**Task directions:**
Output the material beneath this task exactly, images excluded.

-=-=-

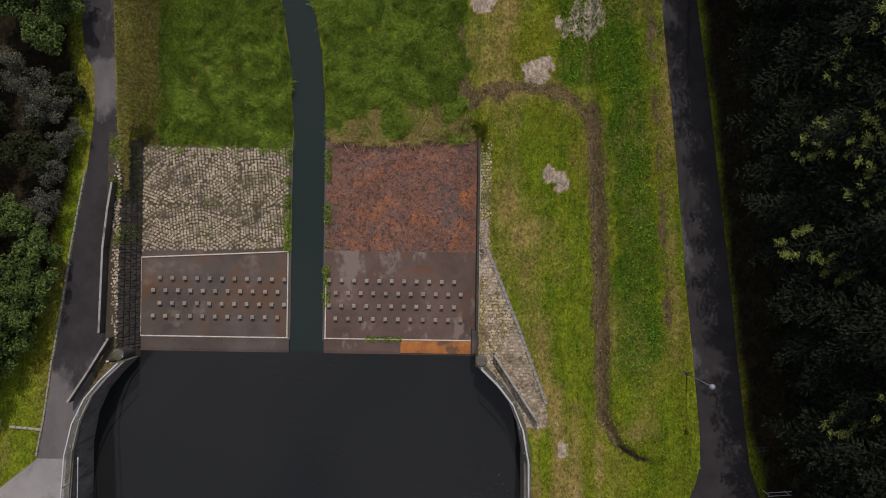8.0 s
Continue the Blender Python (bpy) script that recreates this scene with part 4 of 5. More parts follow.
fence([(-21.97, 27.96), (-7.0, 27.96)], lambda x, y: ZD + 0.05, "pale galvanised railing along the bridge over the pool", "bridge railings")
fence([(-7.0, 27.96), (8.12, 27.96)], lambda x, y: ZD + 0.05, "pale galvanised railing along the bridge over the pool", "bridge railings")
fence([(-18.5, 22.95), (-18.5, 24.55), (-7.0, 24.55)], lambda x, y: ZD + 0.0, "pale galvanised railing along the chute side of the bridge", "bridge railings")
fence([(-7.0, 24.55), (4.74, 24.55), (4.74, 22.85)], lambda x, y: ZD + 0.0, "pale galvanised railing along the chute side of the bridge", "bridge railings")
fence([(x - 0.05, y) for x, y in LEFT_WALL], wall_top, "pale galvanised railing following the curved pool wall", "pool railings", gap=0.16)
fence([(x + 0.15, y) for x, y in RIGHT_WALL], wall_top, "pale galvanised railing following the curved pool wall", "pool railings", gap=0.16)
arm = thing("hose_arm", "bent pale steel arm hooked over the pool railing", "arm", "hose arms")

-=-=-

**Response to the task:**
8.0 s
Continue the Blender Python (bpy) script that recreates this scene with part 4 of 5. More parts follow.
fence([(-21.97, 27.96), (-7.0, 27.96)], lambda x, y: ZD + 0.05, "pale galvanised railing along the bridge over the pool", "bridge railings")
fence([(-7.0, 27.96), (8.12, 27.96)], lambda x, y: ZD + 0.05, "pale galvanised railing along the bridge over the pool", "bridge railings")
fence([(-18.5, 22.95), (-18.5, 24.55), (-7.0, 24.55)], lambda x, y: ZD + 0.0, "pale galvanised railing along the chute side of the bridge", "bridge railings")
fence([(-7.0, 24.55), (4.74, 24.55), (4.74, 22.85)], lambda x, y: ZD + 0.0, "pale galvanised railing along the chute side of the bridge", "bridge railings")
fence([(x - 0.05, y) for x, y in LEFT_WALL], wall_top, "pale galvanised railing following the curved pool wall", "pool railings", gap=0.16)
fence([(x + 0.15, y) for x, y in RIGHT_WALL], wall_top, "pale galvanised railing following the curved pool wall", "pool railings", gap=0.16)
arm = thing("hose_arm", "bent pale steel arm hooked over the pool railing", "arm", "hose arms")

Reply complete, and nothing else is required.